Carl Greenleaf was president of Corn from 1915 to 1949. He was an astute businessman, yet he was also very sensitive to the market trends of the • industry. While president Greenleaf was noting the gradual extinction of the small town brass band, and he knew that in order for the industry to survive band programs had to be promoted in schools and colleges. He succeeded to develop a close relationship and communications between the industry and music educators. With the help of educators such as Joseph Maddy and T. P. Giddings, they helped introduce band music into the schools. Greenleaf organized the first national band contest in 1923 and helped make possible the founding of the National Music Camp at Interlochen, In 1928 he founded a Conn National School of Music which trained hundreds of school band directors. The whole industry blossomed because of his foresight, and we must credit Greenleaf for being the prime initiator of the development of the instrumental programs in our schools and communities we now enjoy.
Leland B. Greenleaf joined Conn in 1928 as an assistant engineer. He was treasurer in 1953, vice-president in 1955, president from 1960 to 1966, and chairman of the board from 1967 to 1969. He was responsible for the developments which helped keep Conn in the forefront of the industry. Through his influence the Strobotuner, the Stroboconn, audio-visual devices to measure the dynamic level of sound, the first fiberglass sousaphone, and the first electrolytically-formed one-piece seamless bell were developed.
Carl Greenleaf retired in 1950, and from that point on he served as chairman of the board until his death in 1959. Afterwards Conn lost its hold on the leadership of the industry and gradually declined. In 1971 Conn, under pressure from competition and union pressures, needed to cut their costs and began to look to greener pastures. Conn first moved its corporate office to Oak Park, Illinois, and in the following year all of Conn's manufacturing facilities were moved to North Carolina, Texas, and Mexico, save the organ operation which continued to operate in Elkhart until 1978, and the piano factory which was sold to a factory manager. The corporate offices returned to Elkhart in 1982, but the manufacturing units remained as they were.

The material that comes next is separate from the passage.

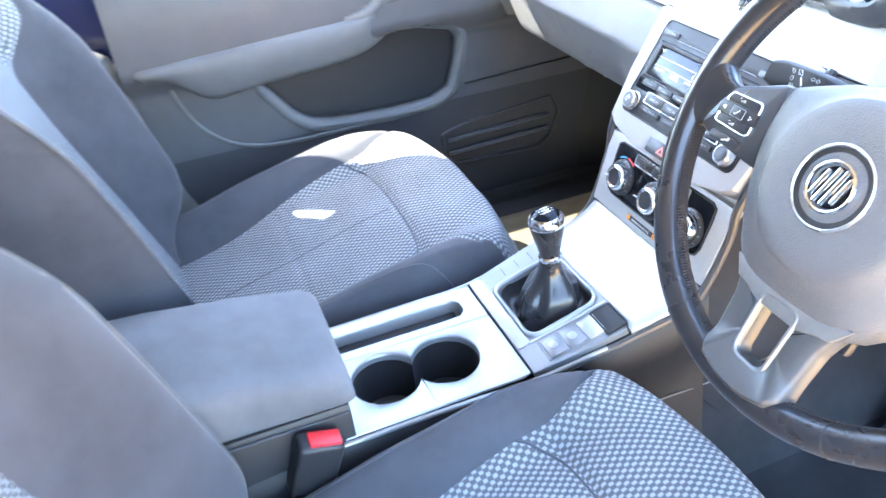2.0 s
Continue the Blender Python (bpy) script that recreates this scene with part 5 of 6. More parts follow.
# ---- gear lever ----
gear = thing("gear_lever", "gear lever with chrome ringed knob and black gaiter", "gear lever", (0, -0.08, 0.62))
bm = bmesh.new()
rows = []
NB = 48
top_c = Vector((-0.004, -0.074, 0.690))
for k in range(17):
    f = k / 16
    row = []
    for i in range(NB):
        a = 2 * math.pi * i / NB
        ex, ey = 0.055 * math.copysign(abs(math.cos(a)) ** 0.45, math.cos(a)), 0.048 * math.copysign(abs(math.sin(a)) ** 0.45, math.sin(a))
        base = GP @ Vector((-0.0085 + ex, 0.0725 + ey, -0.002))
        draw = 1 - (1 - f) ** 1.9                          # how far the leather is drawn in
        wide = 0.0140 + 0.016 * (1 - step(0.45, 0.95, f))
        tight = top_c + Vector((wide * math.cos(a), wide * math.sin(a), 0))
        lift = f ** 2.1 - 0.32 * math.sin(math.pi * min(1.0, f * 1.9)) * (f < 0.53)
        fold = (0.0042 * math.sin(a * 4 + 0.9) + 0.0026 * math.sin(a * 7 - 2 * f)) * math.sin(math.pi * min(1.0, f * 1.15)) ** 1.2
        x, y = base.x + (tight.x - base.x) * draw, base.y + (tight.y - base.y) * draw
        z = base.z + (tight.z - base.z) * lift + 0.0022 * math.sin(5 * a + 6 * f) * math.sin(math.pi * f)
        row.append(Vector((x + fold * math.cos(a), y + fold * math.sin(a), z)))
    rows.append(row)
loops(bm, rows, True)
child("gaiter", bm, LEATHER, gear, "creased black leather gaiter", 70)
ax = Vector((0.0, -0.10, 1.0)).normalized()
KM = Matrix.Translation(top_c) @ Vector((0, 0, 1)).rotation_difference(ax).to_matrix().to_4x4()
bm = bmesh.new()
lathe(bm, KM, [(0.0135, -0.004), (0.0150, 0.0), (0.0150, 0.004), (0.0130, 0.006)], 32)
child("collar", bm, CHROME, gear, "chrome collar")
bm = bmesh.new()
lathe(bm, KM, [(0.0120, 0.004), (0.0135, 0.010), (0.0165, 0.024), (0.0200, 0.040), (0.0215, 0.050), (0.0215, 0.054)], 36)
child("knob_body", bm, LEATHER, gear, "black leather knob")
bm = bmesh.new()
lathe(bm, KM, [(0.0214, 0.052), (0.0226, 0.054), (0.0228, 0.058), (0.0205, 0.0635), (0.0175, 0.0665)], 40)
child("knob_ring", bm, CHROME, gear, "chrome ring")
bm = bmesh.new()
lathe(bm, KM, [(0.0180, 0.0655), (0.0140, 0.0690), (0.0080, 0.0712), (0, 0.0722)], 40)
cap = child("knob_cap", bm, GLOSS, gear, "gloss black cap with shift pattern")
K2 = at(KM, 0, 0, 0.0722)
bm = bmesh.new()
for x in (-0.005, 0.0, 0.005):
    block(bm, at(K2, x, 0, -0.0006), 0.0009, 0.0100, 0.0009, 0, 1)
block(bm, at(K2, 0.0, 0, -0.0006), 0.0110, 0.0009, 0.0009, 0, 1)
child("shift_pattern", bm, PRINT, cap)
for x, y, s in ((-0.005, 0.0078, "1"), (-0.005, -0.0078, "2"), (0, 0.0078, "3"), (0, -0.0078, "4"), (0.005, 0.0078, "5"), (0.005, -0.0078, "6")):
    words(s, 0.0046, at(K2, x, y, -0.0002), PRINT, cap)

# ---- armrest ----
arm = thing("armrest", "padded grey fabric centre armrest", "armrest", (0, -0.52, 0.6))
bm = bmesh.new()
rows = []
for y, g, zt in ((-0.362, 0.55, 0.672), (-0.3635, 0.80, 0.682), (-0.368, 0.93, 0.688), (-0.380, 1.0, 0.694), (-0.46, 1.0, 0.712), (-0.56, 1.0, 0.728), (-0.66, 1.0, 0.735), (-0.70, 0.9, 0.730)):
    w, h = 0.093, (zt - 0.646) / 2
    cz = (zt + 0.646) / 2
    row = []
    for i in range(36):
        a = 2 * math.pi * i / 36
        row.append((0.0 + w * (0.75 + 0.25 * g) * math.copysign(abs(math.cos(a)) ** 0.30, math.cos(a)), y, cz + h * g * math.copysign(abs(math.sin(a)) ** 0.42, math.sin(a))))
    rows.append(row)
loops(bm, rows, True, True, True)
child("lid", bm, ARM_SKIN, arm, "padded grey armrest lid", 60)
bm = bmesh.new()
rows = []
for y in (-0.372, -0.378, -0.50, -0.70):
    rows.append([(x, y, z) for x, z in ((0.090, 0.651), (0.094, 0.644), (0.099, 0.56), (0.104, 0.50), (0.104, 0.40), (-0.104, 0.40), (-0.104, 0.50), (-0.099, 0.56), (-0.094, 0.644), (-0.090, 0.651))])
loops(bm, rows, True, True, True)
child("box", bm, DARK, arm, "black storage box")
for s in (-1, 1):
    bm = bmesh.new()
    tube(bm, [(s * 0.0950, -0.375, 0.6445), (s * 0.0955, -0.5, 0.646), (s * 0.0955, -0.69, 0.648)], 0.0014, 6)
    child("seam_trim", bm, PLAIN_GREY, arm)

# ---- seat belt buckles ----


def buckle(x, y, z, lean):
    t = thing("seat_belt_buckle", "black seat belt buckle with red release key", "buckle", (x, y, z - 0.07), "buckles")
    m = pose(x, y, z) @ pose(0, 0, 0, -18, lean, 0)
    bm = bmesh.new()
    block(bm, m @ pose(0, 0, -0.075), 0.028, 0.050, 0.075, 0.006, 3)
    child("housing", bm, DARK, t)
    bm = bmesh.new()
    block(bm, m @ pose(0, 0.004, -0.008), 0.020, 0.036, 0.011, 0.003)
    child("release_key", bm, RED, t, "red release key")
    bm = bmesh.new()
    block(bm, m @ pose(0, -0.005, -0.16), 0.008, 0.026, 0.09, 0.002)
    child("stalk", bm, RUBBER, t)
    return t


buckle(0.115, -0.412, 0.640, 6)
buckle(-0.118, -0.43, 0.625, -6)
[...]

In 1986 a European conglomerate heavily invested in off-shore oil drilling saw that it had to diversify its holdings. A number of music businesses were for sale at the time. They were Armstrong, Artley, Benge, Conn, Continental Music, and Scherl & Roth. They were all bought at once by the conglomerate which created from them United Musical Instrument and set up the new entity's corporate offices in Elkhart.